Spencer Snakard said the data center and developmental plans are destroying what was supposed to be her forever home.

"My 10 acres are at risk of being divided in half by transmission lines from the proposed data center in Warrington. I was thinking it would be my forever home. I chose it for the lifestyle there, for the beauty, for the countryside. I'm surrounded by horse farms and trees and I can go for long walks down my road and not even see a car pass by and it's magnificent," Snakard said.

Her property sits on the Prince William and Fauquier County line. Her family chose this portion of the county for its secluded feel away from the city.

"The industrialization that we're at risk of now having happen to our area has me seriously thinking of selling and moving completely out of the region. Dominion (Energy) said the only reason they need these new transmission lines is if this data center is approved. So, these massive transmission lines and the expense all of this is purely to power the Amazon data center that will be coming right through my property and lowering my value and essentially chasing me out of my home," Snakard added.

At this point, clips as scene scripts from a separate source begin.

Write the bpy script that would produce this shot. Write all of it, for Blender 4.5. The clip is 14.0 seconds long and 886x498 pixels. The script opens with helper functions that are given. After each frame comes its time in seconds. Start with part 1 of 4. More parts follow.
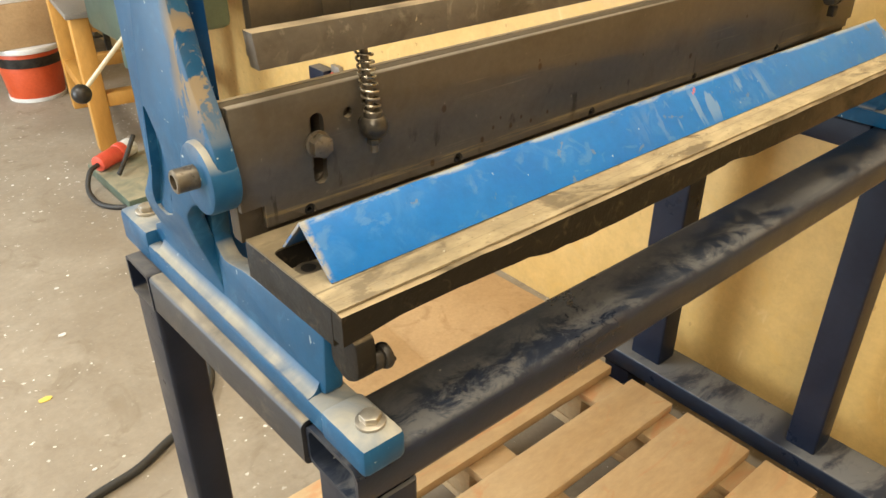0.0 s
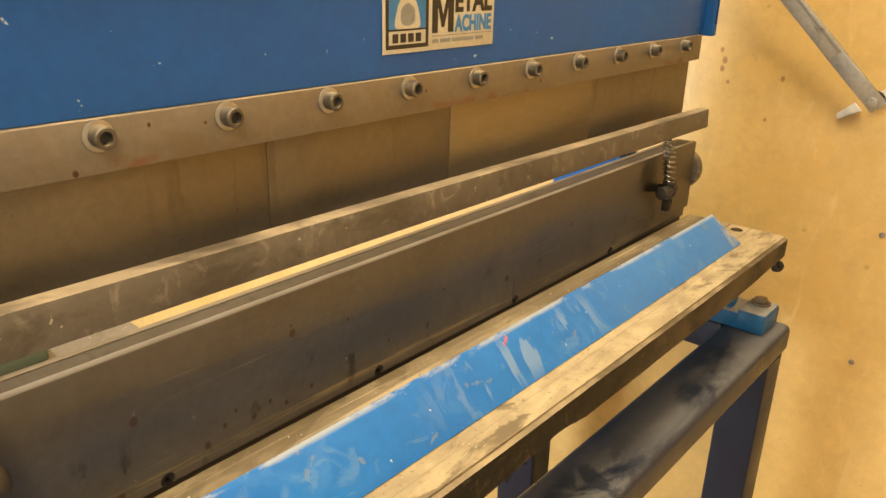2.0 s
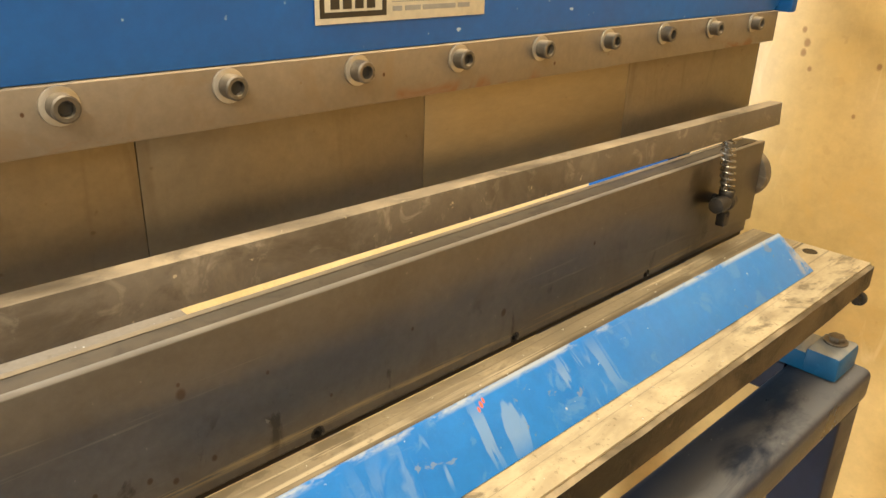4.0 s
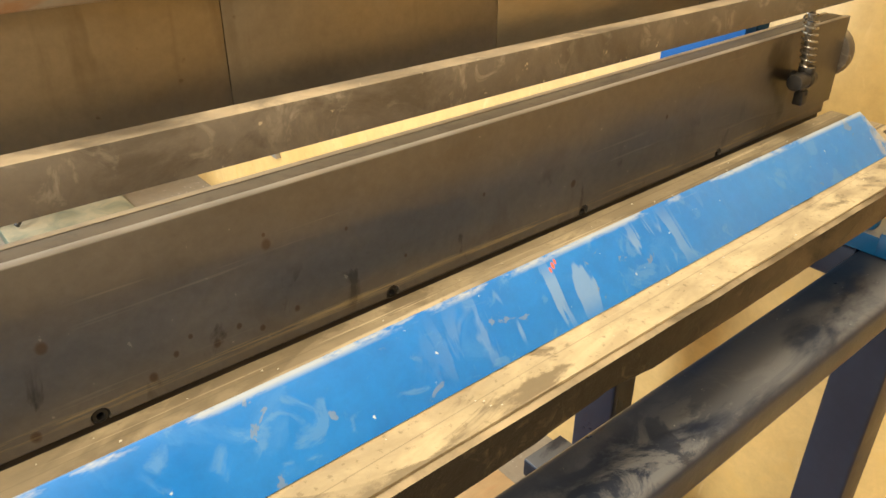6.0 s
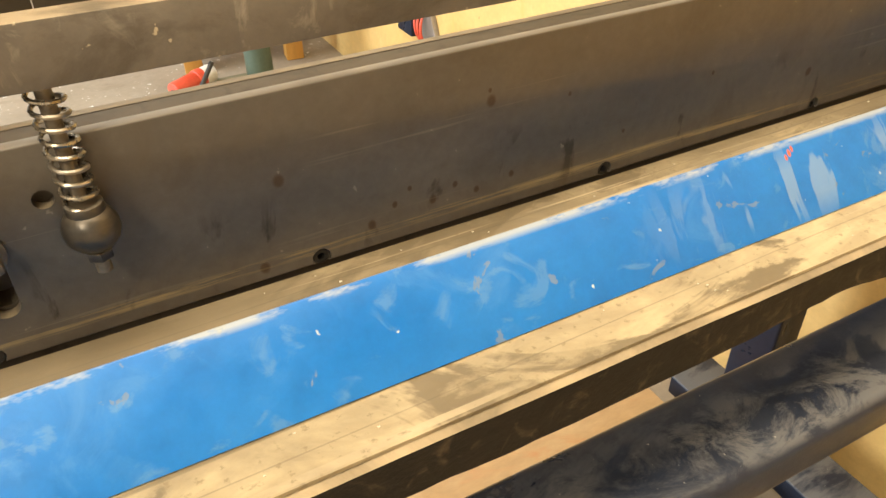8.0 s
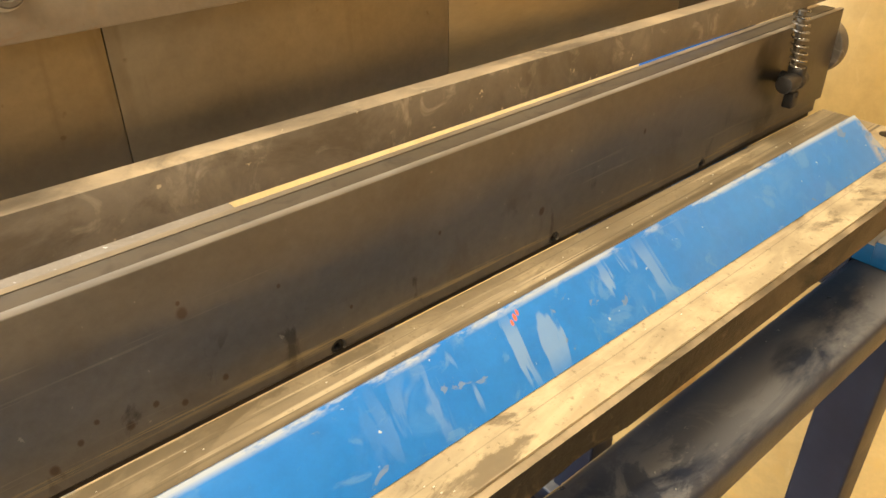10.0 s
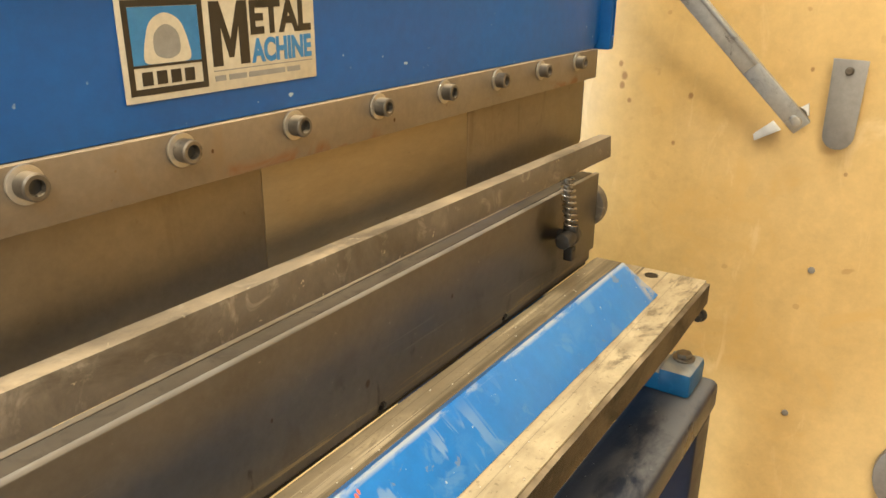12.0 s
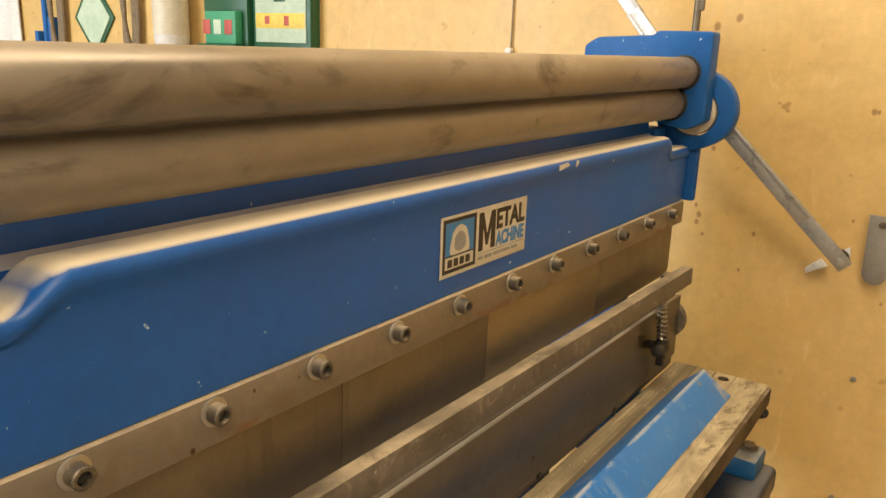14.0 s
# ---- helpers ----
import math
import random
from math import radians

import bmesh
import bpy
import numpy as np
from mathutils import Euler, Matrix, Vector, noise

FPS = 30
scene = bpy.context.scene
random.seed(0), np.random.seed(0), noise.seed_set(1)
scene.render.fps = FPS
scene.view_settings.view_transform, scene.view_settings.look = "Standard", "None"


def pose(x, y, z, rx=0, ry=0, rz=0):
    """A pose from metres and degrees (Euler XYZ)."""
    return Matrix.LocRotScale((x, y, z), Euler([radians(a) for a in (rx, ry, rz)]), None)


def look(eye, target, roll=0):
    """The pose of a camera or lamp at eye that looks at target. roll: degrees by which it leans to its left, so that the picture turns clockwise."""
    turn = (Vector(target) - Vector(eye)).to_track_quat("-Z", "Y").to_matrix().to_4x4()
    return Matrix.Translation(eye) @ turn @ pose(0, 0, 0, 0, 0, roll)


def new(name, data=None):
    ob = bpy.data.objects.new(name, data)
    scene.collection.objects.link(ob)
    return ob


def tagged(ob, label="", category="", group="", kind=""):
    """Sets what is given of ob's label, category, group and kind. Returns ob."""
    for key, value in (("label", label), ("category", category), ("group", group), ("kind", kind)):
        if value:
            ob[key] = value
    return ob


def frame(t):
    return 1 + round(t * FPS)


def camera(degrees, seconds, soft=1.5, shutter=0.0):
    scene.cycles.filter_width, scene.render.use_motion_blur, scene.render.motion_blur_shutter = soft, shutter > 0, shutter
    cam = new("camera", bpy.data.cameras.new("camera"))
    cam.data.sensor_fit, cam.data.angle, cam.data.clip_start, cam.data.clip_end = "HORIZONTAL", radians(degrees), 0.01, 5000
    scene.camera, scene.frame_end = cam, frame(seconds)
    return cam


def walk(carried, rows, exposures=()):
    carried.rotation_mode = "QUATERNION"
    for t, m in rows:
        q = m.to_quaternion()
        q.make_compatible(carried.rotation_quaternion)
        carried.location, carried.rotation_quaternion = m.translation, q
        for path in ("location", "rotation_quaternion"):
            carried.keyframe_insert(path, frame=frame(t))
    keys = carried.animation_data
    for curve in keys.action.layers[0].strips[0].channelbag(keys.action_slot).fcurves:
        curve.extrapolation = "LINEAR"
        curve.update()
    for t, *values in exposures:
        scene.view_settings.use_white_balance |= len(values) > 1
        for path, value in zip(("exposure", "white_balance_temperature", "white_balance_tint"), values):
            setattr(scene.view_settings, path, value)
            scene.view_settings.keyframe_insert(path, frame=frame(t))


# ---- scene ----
cam = camera(60.3, 14.0)
PATH = [
    (0, (0.011, 0.008, 1.303), (1.125, 1.328, 0.295), -0.1),
    (0.5, (0.026, -0.003, 1.311), (1.187, 1.362, 0.422), 0.3),
    (1, (0.097, -0.008, 1.332), (1.337, 1.339, 0.527), 0.7),
    (1.5, (0.202, 0.055, 1.335), (1.551, 1.334, 0.599), 0.5),
    (2, (0.265, 0.114, 1.338), (1.688, 1.323, 0.623), 1.4),
    (2.2, (0.29, 0.119, 1.335), (1.727, 1.317, 0.629), 1.6),
    (4.3, (0.437, 0.179, 1.318), (1.702, 1.511, 0.528), 1.7),
    (4.5, (0.434, 0.187, 1.318), (1.692, 1.51, 0.501), 1.8),
    (5, (0.43, 0.194, 1.31), (1.665, 1.497, 0.427), 1.5),
    (5.5, (0.408, 0.179, 1.296), (1.589, 1.493, 0.358), 0.5),
    (6, (0.411, 0.162, 1.291), (1.529, 1.497, 0.306), 0.3),
    (6.5, (0.402, 0.173, 1.271), (1.409, 1.535, 0.209), 0.5),
    (7, (0.384, 0.165, 1.261), (1.229, 1.595, 0.147), -0.7),
    (7.2, (0.366, 0.168, 1.258), (1.119, 1.598, 0.08), -0.8),
    (9.3, (0.421, 0.214, 1.263), (1.318, 1.586, 0.119), -0.5),
    (9.5, (0.45, 0.209, 1.28), (1.397, 1.557, 0.147), -0.6),
    (10, (0.479, 0.201, 1.305), (1.587, 1.494, 0.256), -0.5),
    (10.5, (0.481, 0.197, 1.314), (1.753, 1.421, 0.374), -1.1),
    (11, (0.489, 0.19, 1.315), (1.883, 1.336, 0.452), -1.1),
    (11.5, (0.484, 0.198, 1.314), (1.973, 1.276, 0.526), -0.6),
    (12, (0.459, 0.2, 1.331), (2.029, 1.231, 0.642), 0.4),
    (12.5, (0.418, 0.19, 1.379), (2.027, 1.22, 0.788), 1.1),
    (13, (0.388, 0.141, 1.415), (2.01, 1.191, 0.899), 1.9),
    (13.5, (0.315, 0.144, 1.449), (1.928, 1.226, 0.973), 2.3),
    (14, (0.202, 0.192, 1.453), (1.778, 1.311, 0.94), 1.9),
]
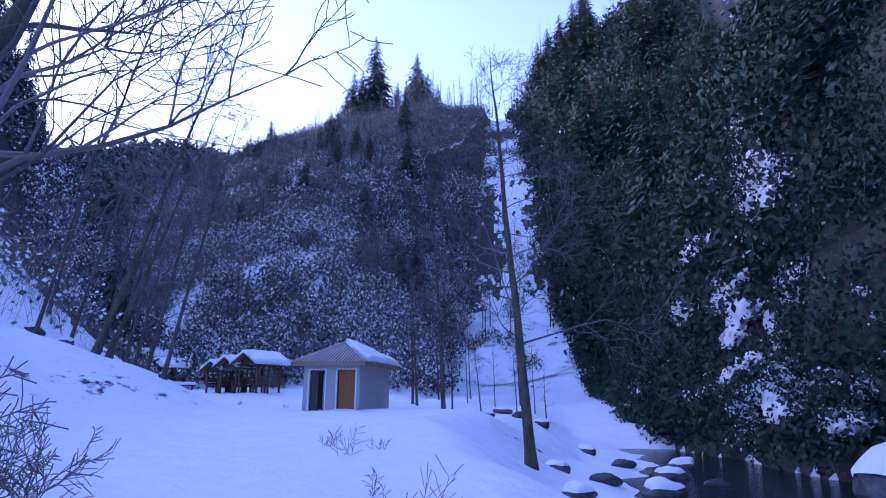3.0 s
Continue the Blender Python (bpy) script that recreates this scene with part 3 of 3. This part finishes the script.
for x, y, k, s in ((-37, 106, 0, 1.05), (-41.5, 104, 1, 1.0), (-27, 108, 0, 0.9), (-24.3, 108.5, 1, 0.85), (-39, 103, 2, 0.9), (-42.5, 102, 2, 0.75), (-46, 99, 3, 0.55), (-50, 96, 3, 0.45), (-29, 106, 3, 0.9), (-35, 105, 1, 0.9), (-25.5, 107, 2, 1.0), (-31.5, 107, 2, 0.8), (-22, 109, 2, 0.7), (2.5, 106, 2, 0.8), (5.0, 103, 1, 0.8), (8.0, 99, 2, 1.0), (11.0, 96, 1, 0.9), (14.0, 90, 1, 1.0)):
    plant(kinds[k], x, y, s)
for i in range(50):
    x, y = rng.uniform(-62, 0), rng.uniform(46, 90)
    if x < gully_left(y) - 3 and height(x, y) > 12:
        plant(kinds[rng.integers(1, 4)], x, y, rng.uniform(0.35, 0.6))
for i in range(90):
    y = rng.uniform(8, 115)
    x = float(cliff_x(y)) + rng.uniform(7, 32)
    plant(kinds[rng.integers(0, 4)], x, y, rng.uniform(0.55, 0.9))
for i in range(220):
    x, y = rng.uniform(-95, -20), rng.uniform(-20, 70)
    beside, along = spur_place(x, y)
    if beside > -4.5 and 38 < along < 110:
        plant((snowy_kinds + snowy_kinds + kinds[1:])[rng.integers(0, 9)], x, y, rng.uniform(0.35, 0.55) + 0.02 * min(max(beside, 0), 14))
for k in kinds + snowy_kinds:
    put_away(k)


# bare trees standing among the spruces
bares = [bare_tree("tree", 0, 0, h, 0.1, (0.03, 0), 70 + i, 0.3, 0.24, 16, 1, BARK, TWIG, 0.9, "bare deciduous tree on the snowy slope", "bare trees on the slopes", placed=False) for i, h in enumerate((10, 8, 7, 12))]
for i in range(240):
    pick = i % 4
    if pick == 0:
        x, y = rng.uniform(-70, -9), rng.uniform(-30, 45)
        ok = min((x + 3) * -0.87 + (y + 8) * -0.5, (x + 12) * -0.53 + (y - 8) * -0.85) > 3
    elif pick == 1:
        y = rng.uniform(60, 122)
        x = float(gully_left(y)) + rng.uniform(-30, 16)
        ok = True
    elif pick == 2:
        x, y = rng.uniform(-55, 0), rng.uniform(24, 100)
        ok = x < gully_left(y) - 2 and height(x, y) > 6
    else:
        y = rng.uniform(-10, 120)
        x = float(cliff_x(y)) + rng.uniform(5, 22)
        ok = True
    if ok:
        plant(bares[rng.integers(0, 4)], x, y, rng.uniform(0.7, 1.1))
for i in range(70):
    x = rng.uniform(-40, 12)
    y = float(np.interp(x, [-40, -20, 0, 12], [103, 107, 112, 100])) + rng.uniform(-2, 3)
    plant(bares[(0, 1, 3)[i % 3]], x, y, rng.uniform(0.75, 1.05))
for k in bares:
    put_away(k)

# evergreen growth over the cliff
def on_cliff(n, seed, ylo, yhi, deep, keep):
    g = np.random.default_rng(seed)
    y = g.uniform(ylo, yhi, n)
    x = cliff_x(y) + g.uniform(-1.6, deep, n)
    z = height(x, y)
    e = 0.4
    nrm = np.stack([(height(x - e, y) - height(x + e, y)) / (2 * e), (height(x, y - e) - height(x, y + e)) / (2 * e), np.ones(n)], 1)
    nrm /= np.linalg.norm(nrm, axis=1, keepdims=True)
    ok = keep(x, y, z)
    return np.stack([x, y, z], 1)[ok], nrm[ok], g


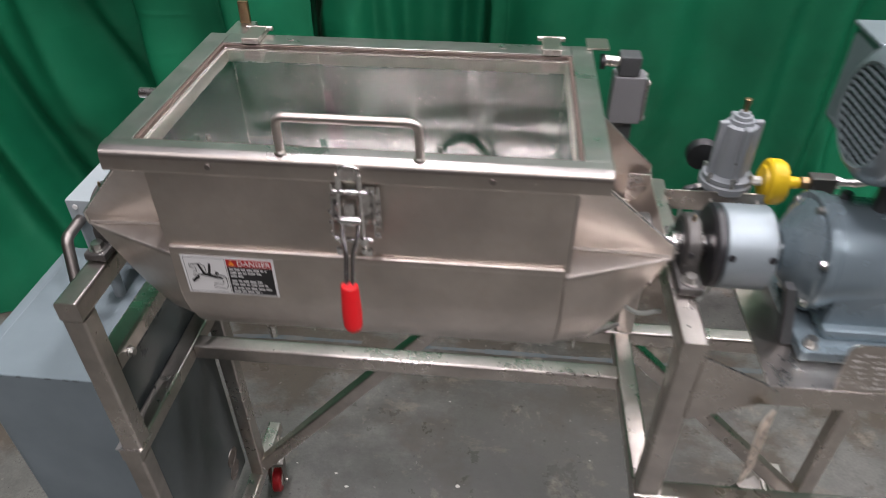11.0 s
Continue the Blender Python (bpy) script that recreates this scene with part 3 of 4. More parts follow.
prof = trough_profile()
XT = 0.275
shell = bmesh.new()
left = [shell.verts.new((-XT, y, z)) for y, z in prof]
right = [shell.verts.new((XT, y, z)) for y, z in prof]
for i in range(len(prof) - 1):
    shell.faces.new((left[i], left[i + 1], right[i + 1], right[i]))
for sx, rim in ((-1, left), (1, right)):
    ix = 2  # profile index of the lower ledge line
    low = rim[ix:len(rim) - ix]
    ends = []
    for (y, z), v in zip(prof[ix:len(prof) - ix], low):
        x, ye, ze = end_point(y, z)
        ends.append(shell.verts.new((sx * x, ye, ze)))
    for i in range(len(low) - 1):
        shell.faces.new((low[i], low[i + 1], ends[i + 1], ends[i]))
    shell.faces.new(ends)
    tf, tb = ends[0], ends[-1]
    # the front cheek leans in to the crease; the back cheek stands upright, and the end is open between them
    a, b, c = rim[0], rim[1], rim[2]
    e = shell.verts.new((sx * 0.306, 0.03, 1.49))
    e2 = shell.verts.new((sx * 0.4245, 0.0868, 1.360))
    k = shell.verts.new((sx * XT, 0.094, 1.3425))
    for vs in ((a, b, c, k), (a, k, e), (e, k, e2), (e2, k, tf), (c, tf, k)):
        shell.faces.new(vs)
    a, b, c = rim[-1], rim[-2], rim[-3]
    kb = shell.verts.new((sx * XT, 0.309, 1.3425))
    top = [shell.verts.new((sx * x, 0.309, z)) for x, z in ((XT, 1.487), (0.282, 1.487), (0.421, 1.358))]
    shell.faces.new((kb, top[0], top[1], top[2], tb))
    shell.faces.new((c, tb, kb))
bmesh.ops.recalc_face_normals(shell, faces=shell.faces)
shell.faces.ensure_lookup_table()
if shell.faces[0].normal.y > 0:
    bmesh.ops.reverse_faces(shell, faces=shell.faces)
shell_ob = part("shell", shell, STEEL, tub, "", 6.8)
shell_ob.modifiers.clear()
shell_ob.data.materials.append(STEEL_LEDGE)
for f in shell_ob.data.polygons:
    if f.normal.z > 0.9:
        f.material_index = 1  # upward ledges of the wedges, in the lightened steel
    f.use_smooth = f.area < 0.008 and f.center.z + tub.location.z < 1.333
sol = shell_ob.modifiers.new("sheet_thickness", "SOLIDIFY")
sol.thickness, sol.offset = 0.0028, -1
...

The neighbors who braved the heat to be heard, want amazon and Prince William County leaders to remedy the noise and put a halt to what they call overdevelopment.

"We cannot live with this noise. It is affecting our health, our sleep, and if we don't get enough sleep, you know there is no peace in our homes or anywhere else," Scott said. 

We reached out to Amazon late Monday for comment and received the following statement from an AWS spokesperson: 

“Addressing our neighbor’s noise concerns in Prince William County is a priority for us. We started installing sound-reducing acoustical shrouds at our data center in Manassas last Friday and this work will be completed in the coming weeks. This is just one of several sound reduction measures our team is evaluating. We are proud to call Virginia home, and remain committed to working with and listening to our neighbors to further improve the environment around our facilities.”